Jakarta Akan Bebas Macet
Tapi boong wqwq….
Pernahkah kamu bertanya: Apakah kegembiraan hidup? Sebuah pesta? Sebotol tequila? Sepotong musik blues? Semangkok siomay? Sebait sajak? Sebatang ganja? Seorang istri? Ah ya, apakah kebahagiaan hidup? Selembar ijazah? Sebuah apartemen? Pajero? Headphone Dr.Dre? Orgasme? Pacar? Atau mungkin Jakarta bebas macet?
Jika yang terakhir, mari kubur dalam-dalam harapan. Malah sekadar berharap saja haram hukumnya, tidak pantas kita sematkan Jakarta bebas macet sejak dalam pikiran.
Jakarta adalah Jakarta. Kota yang layak ditinggalkan sekaligus dihidupi.
Urbanisasi dari tahun ke tahun yang tak terbendung semakin membuat kota ini sumpek, sempit, dan pelik. Hampir 45.000-50.000 orang berdatangan setiap tahunnya. Menurut Dinas Kependudukan dan Catatan Sipil Provinsi DKI Jakarta, jumlah pendatang baru pada tahun 2015 saja mengalami kenaikan sekitar 3% menjadi 70.593 orang dibandingkan jumlah pendatang 2014 yang berkisar 68.537 orang, dan angka ini setiap tahunnya terus membengkak laksana rekening para koruptor yang kini tertib diperiksa KPK.
Setelah lebaran biasanya orang-orang dari desa berbondong-bondong mengadu nasib ke kota Jakarta. Baik yang berkendara maupun tidak. Tak sedikit yang hanya bermodal nekad tanpa keahlian apapun. Iya, apapun! Samsat Polda Metro Jaya mencatat kendaraan bermotor di Jakarta setiap tahunnya naik 12%. Didominasi oleh pertambahan sepeda motor yang mencapai 4.000-4.500 unit per hari sedangkan kendaraan roda empat 1.600 unit per hari. Berbanding terbalik dengan pertumbuhan jalan Jakarta yang hanya 0,01%.
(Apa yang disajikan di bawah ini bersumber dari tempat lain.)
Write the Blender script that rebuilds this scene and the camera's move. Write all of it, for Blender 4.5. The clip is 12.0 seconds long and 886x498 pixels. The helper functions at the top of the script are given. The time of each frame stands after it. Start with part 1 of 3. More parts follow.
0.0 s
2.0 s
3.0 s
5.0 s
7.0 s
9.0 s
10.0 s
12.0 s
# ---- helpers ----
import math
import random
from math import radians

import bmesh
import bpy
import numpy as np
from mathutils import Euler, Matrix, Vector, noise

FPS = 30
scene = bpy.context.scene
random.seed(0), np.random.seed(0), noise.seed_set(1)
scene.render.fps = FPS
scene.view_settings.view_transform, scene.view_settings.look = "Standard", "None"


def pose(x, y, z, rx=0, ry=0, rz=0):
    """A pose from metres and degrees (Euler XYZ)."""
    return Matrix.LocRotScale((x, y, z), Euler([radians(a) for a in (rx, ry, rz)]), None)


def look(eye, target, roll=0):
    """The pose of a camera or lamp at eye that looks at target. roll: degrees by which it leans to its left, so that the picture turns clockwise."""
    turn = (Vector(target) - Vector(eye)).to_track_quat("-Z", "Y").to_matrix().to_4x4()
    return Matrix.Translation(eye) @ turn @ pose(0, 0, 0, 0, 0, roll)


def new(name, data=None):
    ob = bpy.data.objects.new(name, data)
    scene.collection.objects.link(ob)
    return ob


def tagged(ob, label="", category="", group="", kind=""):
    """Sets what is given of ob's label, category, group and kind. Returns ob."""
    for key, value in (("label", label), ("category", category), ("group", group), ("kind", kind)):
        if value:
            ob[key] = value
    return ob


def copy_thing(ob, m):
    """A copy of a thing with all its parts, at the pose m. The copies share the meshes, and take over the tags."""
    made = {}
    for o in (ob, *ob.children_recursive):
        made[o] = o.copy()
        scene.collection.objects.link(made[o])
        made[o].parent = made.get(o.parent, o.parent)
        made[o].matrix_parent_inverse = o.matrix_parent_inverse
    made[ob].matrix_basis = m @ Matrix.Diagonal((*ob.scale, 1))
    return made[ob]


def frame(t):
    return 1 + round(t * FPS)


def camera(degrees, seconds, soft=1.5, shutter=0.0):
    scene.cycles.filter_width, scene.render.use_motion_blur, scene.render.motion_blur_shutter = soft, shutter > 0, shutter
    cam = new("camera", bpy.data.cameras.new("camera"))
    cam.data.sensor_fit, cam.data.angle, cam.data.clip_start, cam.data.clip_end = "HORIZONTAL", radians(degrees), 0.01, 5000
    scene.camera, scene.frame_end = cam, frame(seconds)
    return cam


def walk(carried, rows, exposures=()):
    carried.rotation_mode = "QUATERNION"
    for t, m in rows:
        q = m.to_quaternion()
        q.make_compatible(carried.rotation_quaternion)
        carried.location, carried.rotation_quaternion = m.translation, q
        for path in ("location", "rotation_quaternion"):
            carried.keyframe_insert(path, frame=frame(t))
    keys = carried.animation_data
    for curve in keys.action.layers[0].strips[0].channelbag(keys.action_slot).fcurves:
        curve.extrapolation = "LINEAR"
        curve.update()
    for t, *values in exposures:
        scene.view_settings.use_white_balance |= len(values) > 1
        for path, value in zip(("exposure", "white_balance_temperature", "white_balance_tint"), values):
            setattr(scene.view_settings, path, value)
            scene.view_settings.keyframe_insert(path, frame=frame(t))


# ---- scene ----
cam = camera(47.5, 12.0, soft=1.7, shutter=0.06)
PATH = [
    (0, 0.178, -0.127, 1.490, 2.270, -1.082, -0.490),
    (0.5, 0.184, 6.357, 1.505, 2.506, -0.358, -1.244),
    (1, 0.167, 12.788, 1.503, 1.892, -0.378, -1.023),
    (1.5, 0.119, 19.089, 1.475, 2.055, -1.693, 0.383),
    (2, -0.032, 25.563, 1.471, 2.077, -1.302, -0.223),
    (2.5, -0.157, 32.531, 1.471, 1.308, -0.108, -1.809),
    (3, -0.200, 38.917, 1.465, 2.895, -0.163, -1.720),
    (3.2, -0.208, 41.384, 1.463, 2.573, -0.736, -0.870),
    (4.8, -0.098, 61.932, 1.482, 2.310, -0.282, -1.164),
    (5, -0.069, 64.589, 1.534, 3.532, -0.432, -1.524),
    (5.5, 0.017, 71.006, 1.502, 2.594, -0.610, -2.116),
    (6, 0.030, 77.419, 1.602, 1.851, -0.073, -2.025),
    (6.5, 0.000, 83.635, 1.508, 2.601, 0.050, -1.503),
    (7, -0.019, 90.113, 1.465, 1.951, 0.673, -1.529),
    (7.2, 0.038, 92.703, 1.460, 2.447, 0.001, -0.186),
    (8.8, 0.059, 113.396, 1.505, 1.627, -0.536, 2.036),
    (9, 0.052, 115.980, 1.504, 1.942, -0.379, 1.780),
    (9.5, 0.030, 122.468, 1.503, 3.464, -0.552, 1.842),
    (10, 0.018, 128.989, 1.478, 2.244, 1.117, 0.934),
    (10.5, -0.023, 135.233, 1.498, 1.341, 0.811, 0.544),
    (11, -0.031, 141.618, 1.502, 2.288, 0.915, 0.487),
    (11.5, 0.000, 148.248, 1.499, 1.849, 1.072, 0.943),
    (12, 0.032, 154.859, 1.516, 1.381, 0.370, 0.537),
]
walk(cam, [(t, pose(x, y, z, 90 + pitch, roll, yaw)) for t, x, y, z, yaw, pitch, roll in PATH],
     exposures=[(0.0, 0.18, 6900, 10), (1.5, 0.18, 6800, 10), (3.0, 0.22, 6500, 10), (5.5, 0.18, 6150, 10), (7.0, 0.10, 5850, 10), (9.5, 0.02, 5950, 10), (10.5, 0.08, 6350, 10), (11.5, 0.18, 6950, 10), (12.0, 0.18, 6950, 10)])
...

Bayangkan jika satu rumah ada 3 motor dan 2 mobil? Apa yang terjadi?
Ambil contoh Pulogadung yang adalah nerakanya jalanan Jakarta. Daerah industri yang dibangun sejak 1970-an itu semakin padat dan rapat. Tak siang tak juga malam jalanan bagai formasi berantakan prajurit Orc hendak melawan Kerajaan Elves, terutama dari Jl. Raya Bekasi ke Harapan Indah, ataupun dari Harapan Indah menuju Senen. Berada di tengah “perang” barangkali dibutuhkan kesabaran Ibrahim berkombinasi dengan kebijaksanaan Sulaiman. Betapa ngerinya ribuan motor, mobil, trailer, tronton, bus, tumplek jadi satu dalam satu jalur.
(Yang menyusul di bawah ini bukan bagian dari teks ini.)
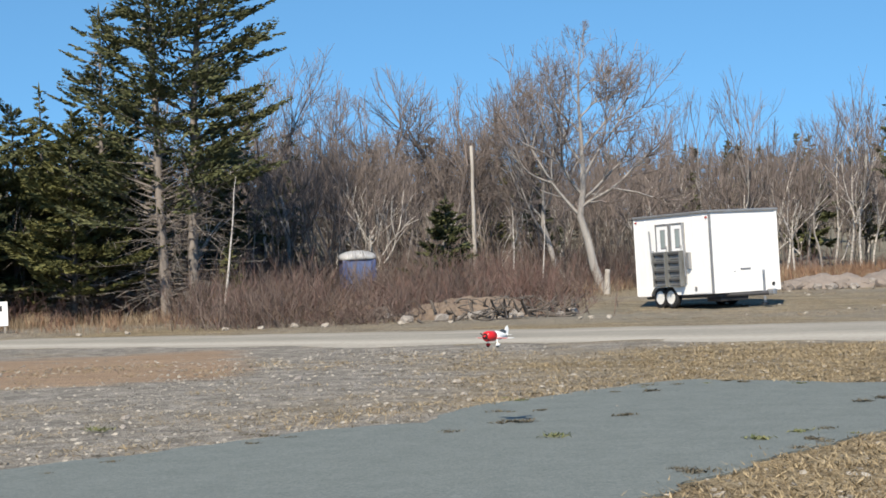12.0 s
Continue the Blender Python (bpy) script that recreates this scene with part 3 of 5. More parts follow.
def tangle(name, label, az, d, w, h, count, mat, category):
    """A heap of roots and broken branches."""
    x, y, z = spot(az, d)
    wood = Wood()
    for _ in range(count):
        p = np.array([rng.normal(0, w * 0.4), rng.normal(0, w * 0.3), rng.uniform(0, h * 0.5)])
        v = rng.normal(size=3) * [1, 1, 0.7]
        path = curve_path(rng, p, v / np.linalg.norm(v), min(1.0, rng.uniform(0.3, 1.0) * w * 0.6), 4, (0, 0, rng.normal(0, 0.4)), 0.25)
        path[:, 2] = np.clip(path[:, 2], 0.0, h)
        wood.tube(path, np.linspace(rng.uniform(0.015, 0.06), 0.008, 5), 5)
    ob = new(name, wood.mesh(name, mat, smooth=True))
    ob.matrix_basis = pose(x, y, z)
    return tagged(ob, label, category, kind="stuff")


tangle("root_mass", "grey heap of dug-up roots and stumps", 30.6, 66, 1.0, 0.55, 80, M["log"], "root heap")
tangle("root_mass", "dark heap of broken branches and roots", -1.7, 62.3, 1.9, 0.5, 130, M["grey_bark"], "root heap")
tangle("root_mass", "pile of broken branches beside the road", -15.8, 46.8, 2.6, 0.5, 170, M["dark_bark"], "root heap")
tangle("root_mass", "broken grey branches strewn among logs", 24.9, 60.0, 2.2, 0.35, 150, M["grey_bark"], "root heap")
tangle("root_mass", "broken grey branches strewn among logs", 26.9, 60.8, 1.2, 0.3, 70, M["grey_bark"], "root heap")
tangle("root_mass", "grey roots lying beside the gravel", 20.7, 67, 1.0, 0.4, 24, M["log"], "root heap")


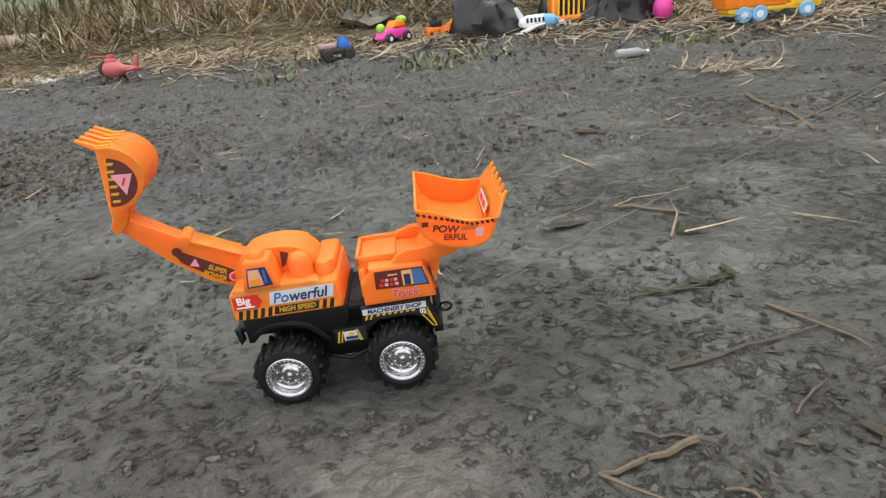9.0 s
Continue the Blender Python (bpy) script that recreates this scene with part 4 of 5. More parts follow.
def stick(pts, radius, material, label, lift=0.004, twigs=()):
    t = thing("stick", label, "stick", pose(pts[0][0], pts[0][1], height(*pts[0]) + lift))
    o = Vector((pts[0][0], pts[0][1], height(*pts[0]) + lift))
    n = 7
    path = []
    for i in range(n):
        u = i / (n - 1) * (len(pts) - 1)
        k = min(int(u), len(pts) - 2)
        x, y = (pts[k][0] + (pts[k + 1][0] - pts[k][0]) * (u - k), pts[k][1] + (pts[k + 1][1] - pts[k][1]) * (u - k))
        x, y = x + random.uniform(-1, 1) * radius * 0.5, y + random.uniform(-1, 1) * radius * 0.5
        path.append(Vector((x, y, max(height(x, y) + lift, o.z - 0.006 + 0.004 * math.sin(i * 1.7)))) - o)
    bm = bmesh.new()
    tube(bm, path, [radius * (1 - 0.5 * i / (n - 1)) for i in range(n)], 6)
    part("stem", bm, material, t)
    for frac, dx, dy, dz in twigs:
        b = path[int(frac * (n - 1))]
        bm = bmesh.new()
        tube(bm, [b, b + Vector((dx, dy, dz)) * 0.5, b + Vector((dx * 1.05, dy * 0.95, dz))], [radius * 0.6, radius * 0.45, radius * 0.25], 5)
        part("twig", bm, material, t)
    return t


stick([(0.569, -0.077), (0.66, -0.045), (0.762, -0.011)], 0.0027, M_DARKSTICK, "long thin brown stick lying on wet mud", twigs=[(0.5, 0.01, 0.012, 0.004)])
stick([(0.57, 0.09), (0.65, 0.1), (0.722, 0.128)], 0.0022, M_DARKSTICK, "dark wilted sprig with small leaves lying on mud", twigs=[(0.4, 0.03, 0.022, 0.006), (0.65, 0.035, -0.016, 0.004), (0.8, 0.01, 0.03, 0.008)])
stick([(0.72, 0.042), (0.75, 0.0), (0.788, -0.06)], 0.0026, M_STICK, "short forked tan stick lying on mud")
stick([(0.668, -0.148), (0.7, -0.118), (0.718, -0.105)], 0.0022, M_DARKSTICK, "thin dark twig lying on mud")
stick([(0.57, -0.176), (0.52, -0.197), (0.472, -0.215)], 0.0042, M_STICK, "thick pale broken stick lying on mud", twigs=[(1.0, 0.05, -0.038, 0.001)])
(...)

Jika motor saja stuck di kemacetan, bagaimana yang lain-lain? Harap beli es krim dulu di Indomaret terdekat, buwooosque… Tanjung Priok, dan Mampang saja masih ada merayapnya, arah Pulogadung? Gusti nu Maha Agung…. Jarak 200 meter saja dibutuhkan waktu tempuh 30 menit. Mereka yang tidak ingin kena “kutukan perang” mesti berangkat sekurang-kurangnya pukul 05.00 WIB.
Adakah istilah tepat-guna selain bakal tua di jalan apabila begini terus tiap hari?
Jika sudah begitu mau mengeluh komat-kamit, komprat-kampret pun sia-sia belaka. Buang-buang muka pun percuma, tak ada artinya, tak berarti sama sekali bagai smartphone tanpa aplikasi. Seakan Iphone tanpa Siri. Lha?!
Namun mesti diakui juga secara infrastruktur pembangunan di Jakarta ini cepat sekali. Akses apapun tersedia, dipermudah atau tidak dalam pengurusan administrasinya itu lain soal, yang jelas kini terlihat mega proyek yang on progress, dari mulai Fly Over, LRT, MRT, hingga penambahan armada Transjakarta yang harapannya dapat membumilangit hanguskan “kutukan” jahanam tersebut. Tidak terlalu mengherankan sebetulnya mengingat ibukota di negara manapun juga wajib menjadi role model bagi kota-kota kecil lainnya.
Mungkinkah pembangunan infrastruktur yang masif tersebut dapat mengurai kemacetan yang sudah mengakar penuh sejak dalam akar tanah kota Jakarta? Hidup memang selalu dipenuhi kemungkinan-kemungkinan, tapi membangun infrastruktur tidak dengan kemungkinan-kemungkinan, semua mesti diukur, diperhitungkan secara presisi dan matang.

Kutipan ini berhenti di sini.